It has been about a month since the last earnings report for Kinross Gold (KGC - Free Report) . Shares have added about 12.5% in that time frame, outperforming the S&P 500.
Will the recent positive trend continue leading up to its next earnings release, or is Kinross Gold due for a pullback? Before we dive into how investors and analysts have reacted as of late, let's take a quick look at its most recent earnings report in order to get a better handle on the important drivers.
Kinross' Q1 Earnings Beat, Revenues Trail Estimates
Kinross delivered net earnings of $64.7 million or 5 cents per share in first-quarter 2019, down from $106.1 million or 8 cents in the year-ago quarter.

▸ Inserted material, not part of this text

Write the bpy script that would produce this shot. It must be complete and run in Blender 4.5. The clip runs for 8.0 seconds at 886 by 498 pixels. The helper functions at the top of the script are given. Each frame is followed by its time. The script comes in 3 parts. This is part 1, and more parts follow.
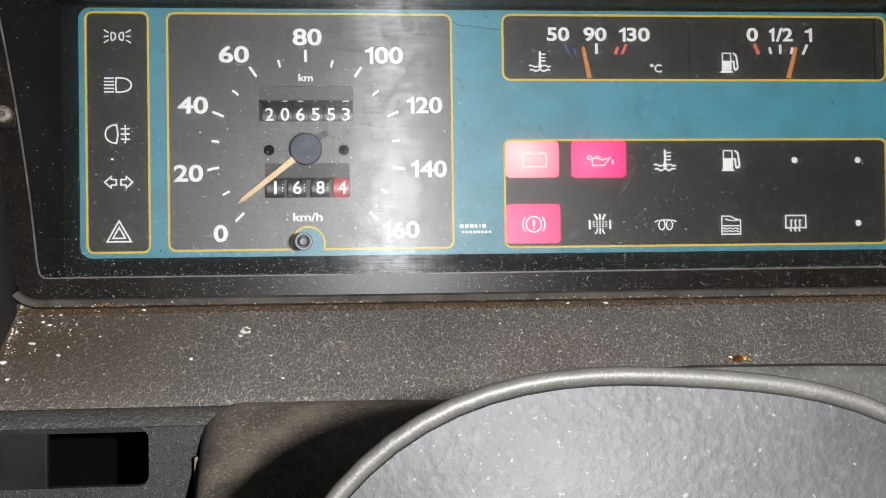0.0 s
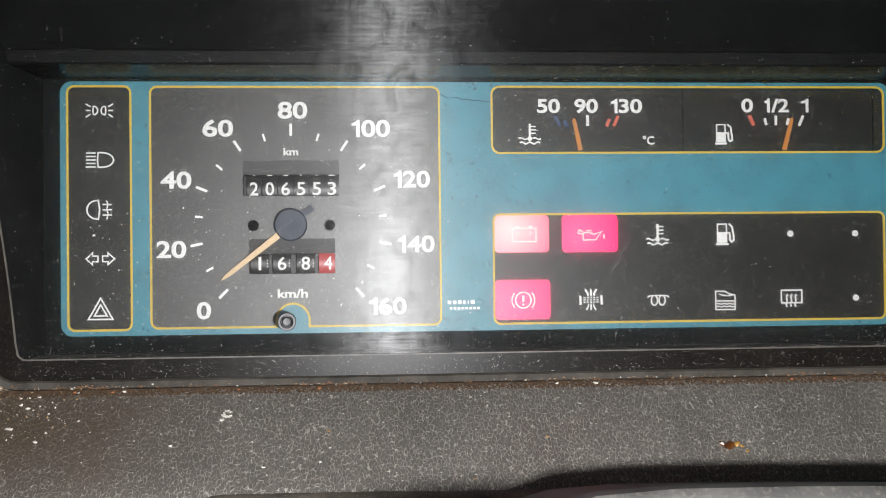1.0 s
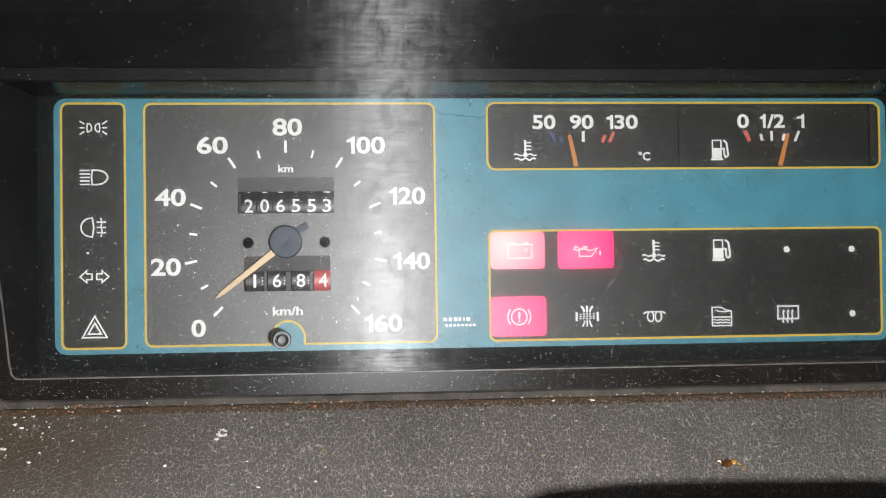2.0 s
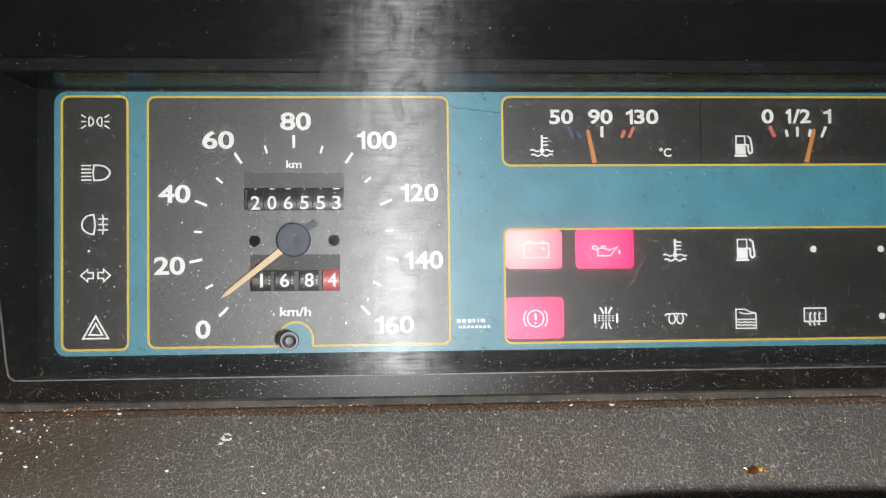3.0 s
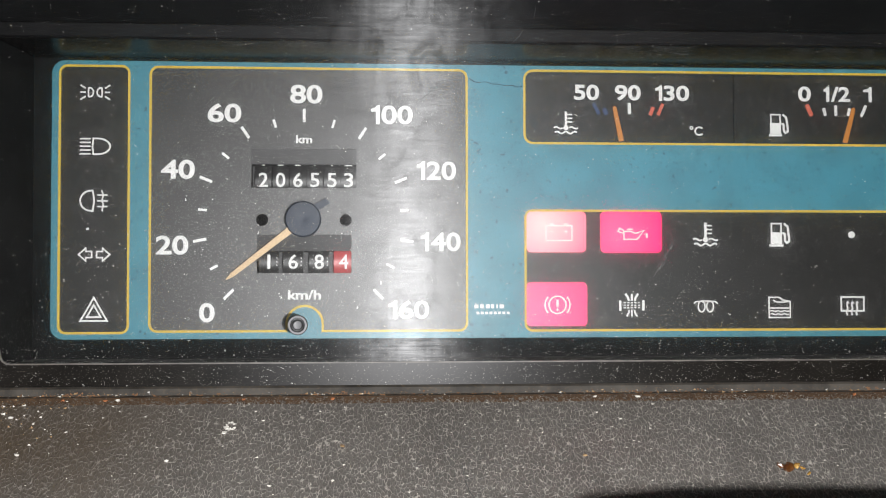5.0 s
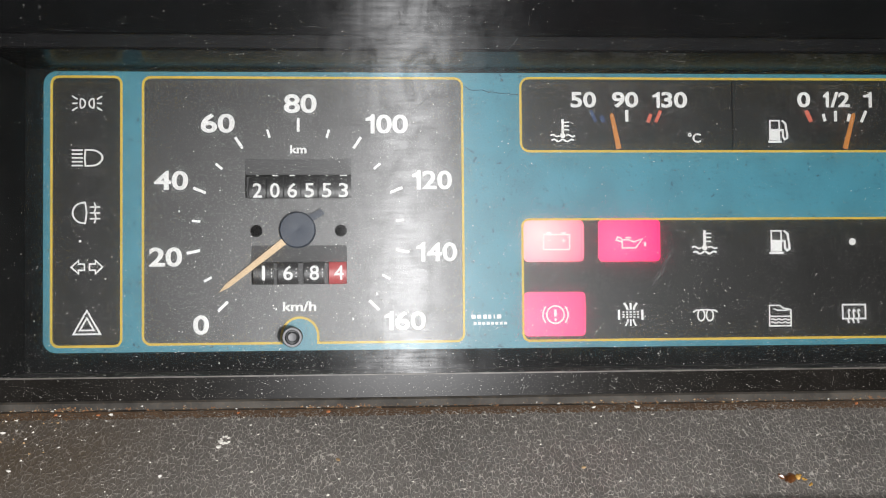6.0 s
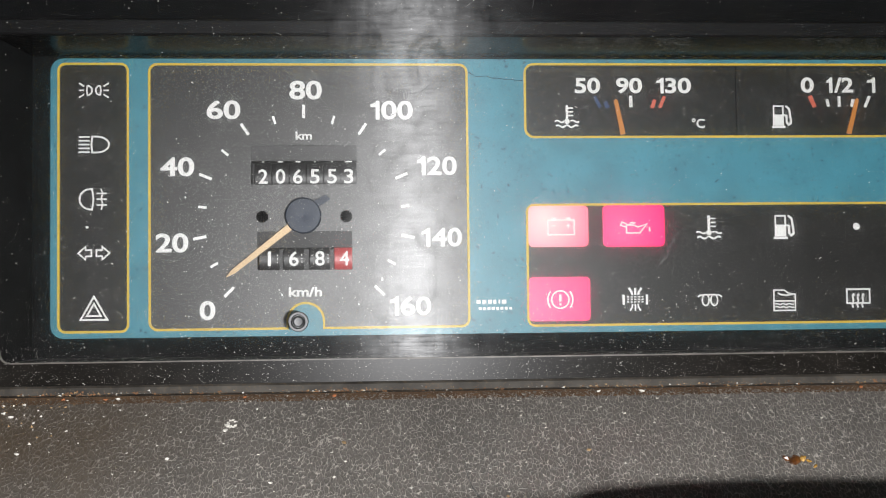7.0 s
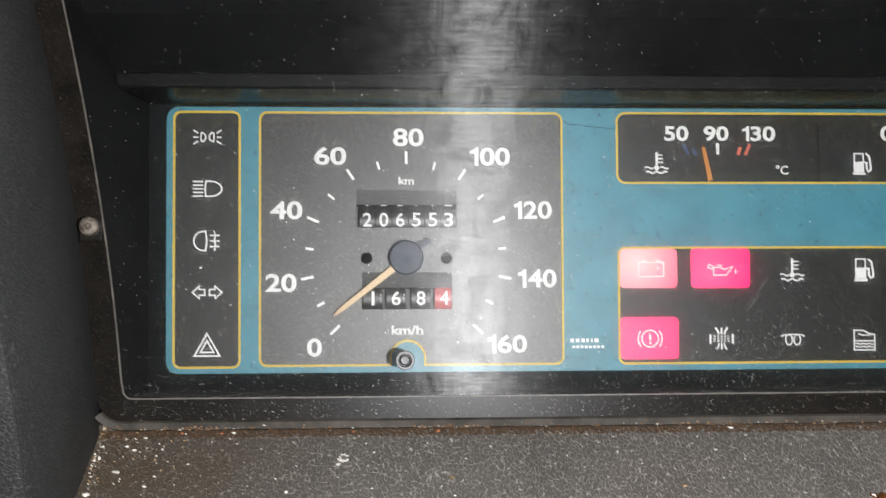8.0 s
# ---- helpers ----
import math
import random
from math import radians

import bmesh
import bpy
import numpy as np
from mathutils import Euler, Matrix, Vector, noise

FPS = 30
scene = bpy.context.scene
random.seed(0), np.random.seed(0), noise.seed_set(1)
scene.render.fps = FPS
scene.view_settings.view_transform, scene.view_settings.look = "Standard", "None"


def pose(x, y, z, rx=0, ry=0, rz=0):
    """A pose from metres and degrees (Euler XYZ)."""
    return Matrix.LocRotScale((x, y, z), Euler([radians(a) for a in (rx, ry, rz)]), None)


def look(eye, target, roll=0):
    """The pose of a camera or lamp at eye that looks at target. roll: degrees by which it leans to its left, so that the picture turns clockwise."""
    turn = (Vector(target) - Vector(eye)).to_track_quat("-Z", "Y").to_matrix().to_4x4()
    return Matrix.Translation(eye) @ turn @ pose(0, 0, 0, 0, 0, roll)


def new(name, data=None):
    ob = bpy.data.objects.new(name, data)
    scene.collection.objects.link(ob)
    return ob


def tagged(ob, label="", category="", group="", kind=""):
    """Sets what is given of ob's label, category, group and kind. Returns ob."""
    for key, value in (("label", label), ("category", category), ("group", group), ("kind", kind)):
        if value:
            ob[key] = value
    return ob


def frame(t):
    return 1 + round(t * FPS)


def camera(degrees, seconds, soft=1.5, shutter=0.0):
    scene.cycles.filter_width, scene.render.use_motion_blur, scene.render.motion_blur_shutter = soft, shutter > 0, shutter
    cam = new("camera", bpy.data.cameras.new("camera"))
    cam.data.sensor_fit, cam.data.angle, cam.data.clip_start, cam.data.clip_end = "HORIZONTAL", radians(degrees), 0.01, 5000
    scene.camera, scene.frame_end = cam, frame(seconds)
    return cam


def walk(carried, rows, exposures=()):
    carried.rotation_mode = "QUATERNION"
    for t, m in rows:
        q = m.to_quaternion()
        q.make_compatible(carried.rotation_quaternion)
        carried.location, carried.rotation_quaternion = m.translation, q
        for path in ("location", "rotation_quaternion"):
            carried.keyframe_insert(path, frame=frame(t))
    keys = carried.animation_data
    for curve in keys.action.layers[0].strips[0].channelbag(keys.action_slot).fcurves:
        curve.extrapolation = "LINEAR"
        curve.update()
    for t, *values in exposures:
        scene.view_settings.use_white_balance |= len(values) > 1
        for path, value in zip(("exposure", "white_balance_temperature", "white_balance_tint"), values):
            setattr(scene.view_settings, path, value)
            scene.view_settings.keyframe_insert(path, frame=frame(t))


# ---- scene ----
cam = camera(39.0, 8.0, soft=1.0, shutter=0.12)

# The cluster is drawn in its own frame: x right, z up along the face, -y towards the driver, origin at
# the speedometer's hub. LEAN sets it into the cab, leaning back, 1 m above the cab floor.
LEAN = pose(0, 0, 1.0, -22)
PATH = [
    (0, (0.00501, -0.46507, -0.04235), (0.10226, 0.53012, -0.03090), -0.73),
    (0.2, (0.00358, -0.46881, -0.03509), (0.09832, 0.52668, -0.03770), -0.43),
    (0.3, (0.00488, -0.46582, -0.02870), (0.09784, 0.52981, -0.03823), -0.32),
    (0.4, (0.00765, -0.46392, -0.02161), (0.09777, 0.53194, -0.03396), -0.28),
    (0.5, (0.01124, -0.46392, -0.01661), (0.09877, 0.53221, -0.02492), -0.33),
    (0.7, (0.01215, -0.46463, -0.01540), (0.10444, 0.53107, -0.00775), -0.49),
    (1, (0.01547, -0.45761, -0.01630), (0.10230, 0.53848, -0.00028), -0.63),
    (1.2, (0.01506, -0.45500, -0.00977), (0.10862, 0.54054, 0.00181), -0.59),
    (1.5, (0.01872, -0.45834, -0.01137), (0.10556, 0.53766, 0.00951), -0.75),
    (1.7, (0.01560, -0.45703, -0.01273), (0.10713, 0.53854, 0.00851), -0.77),
    (2.8, (0.01625, -0.45143, -0.01077), (0.09893, 0.54492, 0.01053), -0.66),
    (3, (0.01616, -0.43976, -0.01893), (0.09796, 0.55625, 0.01676), -0.66),
    (3.5, (0.01849, -0.42592, -0.01340), (0.09782, 0.57055, 0.01434), -0.67),
    (3.7, (0.01656, -0.42360, -0.01758), (0.09693, 0.57248, 0.01944), -0.66),
    (4, (0.01545, -0.41879, -0.02295), (0.09124, 0.57776, 0.01084), -0.26),
    (4.2, (0.01422, -0.41745, -0.02539), (0.09071, 0.57903, 0.00893), -0.09),
    (4.5, (0.01460, -0.41622, -0.02250), (0.09012, 0.58047, 0.00752), -0.04),
    (4.7, (0.01414, -0.41620, -0.02348), (0.09056, 0.58036, 0.00876), -0.02),
    (5.8, (0.01936, -0.41472, -0.01959), (0.08798, 0.58239, 0.01296), -0.44),
    (6, (0.01798, -0.41234, -0.02080), (0.08968, 0.58445, 0.01478), -0.48),
    (6.5, (0.01685, -0.41132, -0.02394), (0.08855, 0.58541, 0.01341), -0.61),
    (7, (0.01791, -0.41380, -0.02666), (0.08537, 0.58320, 0.01133), -0.63),
    (7.2, (0.01419, -0.41356, -0.03028), (0.08269, 0.58339, 0.00733), -0.62),
    (7.5, (0.00888, -0.41309, -0.03559), (0.07852, 0.58356, 0.00722), -0.38),
    (7.7, (-0.00004, -0.41307, -0.02610), (0.08375, 0.58313, -0.00258), -0.28),
    (7.8, (-0.00966, -0.41771, -0.02143), (0.07903, 0.57814, -0.00098), -0.58),
    (8, (-0.01234, -0.43186, -0.01420), (0.04579, 0.56562, 0.02628), -0.29),
]
walk(cam, [(t, LEAN @ look(eye, target, roll)) for t, eye, target, roll in PATH])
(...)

Barring one-time items, adjusted earnings per share came in at 7 cents, which beat the Zacks Consensus Estimate of a penny.
Revenues from metal sales totaled $786.2 million, which declined 12.4% year over year. The downside was mainly caused by lower realized prices of gold and a decline in gold equivalent ounces sold. The figure missed the Zacks Consensus Estimate of $808.3 million.
Attributable gold production was 606,031 ounces in the quarter, down 7.3% year over year.
Production cost of sales per gold equivalent ounce rose 3.6% year over year to $682 in the quarter. All-in sustaining cost per gold equivalent ounce sold climbed 9.3% year over year to $925.
Margin per gold equivalent ounce sold was $622 in the first quarter, down 7.4% year over year.
Average realized gold prices was $1,304 per ounce, down roughly 2% year over year.
Adjusted operating cash flow in the first quarter was $230.8 million, down 36.5% year over year. Cash and cash equivalents were $406.9 million, down 59.2% year over year. As of Mar 31, 2019, the company had total liquidity of roughly $1.8 billion.
Long-term debt amounted to $1,870 million at the end of the first quarter. Notably, the company has no scheduled debt maturities due until 2021.
Capital expenditures rose 7.2% year over year to $264.8 million in the first quarter.
Kinross provided production and cost guidance for 2019. The company expects gold production of 2.5 million (+/- 5%) gold equivalent ounces at production cost of sales of $730 (+/- 5%) per gold equivalent ounce. All-in sustaining cost is expected to be $995 (+/- 5%) per gold equivalent ounce.
Kinross anticipates capital expenditures of $1,050 million (+/- 5%) for 2019.
How Have Estimates Been Moving Since Then?
In the past month, investors have witnessed a downward trend in fresh estimates. The consensus estimate has shifted -9.72% due to these changes.
Currently, Kinross Gold has an average Growth Score of C, a grade with the same score on the momentum front. However, the stock was allocated a grade of A on the value side, putting it in the top quintile for this investment strategy.
Overall, the stock has an aggregate VGM Score of B. If you aren't focused on one strategy, this score is the one you should be interested in.
Estimates have been broadly trending downward for the stock, and the magnitude of this revision indicates a downward shift. Notably, Kinross Gold has a Zacks Rank #3 (Hold). We expect an in-line return from the stock in the next few months.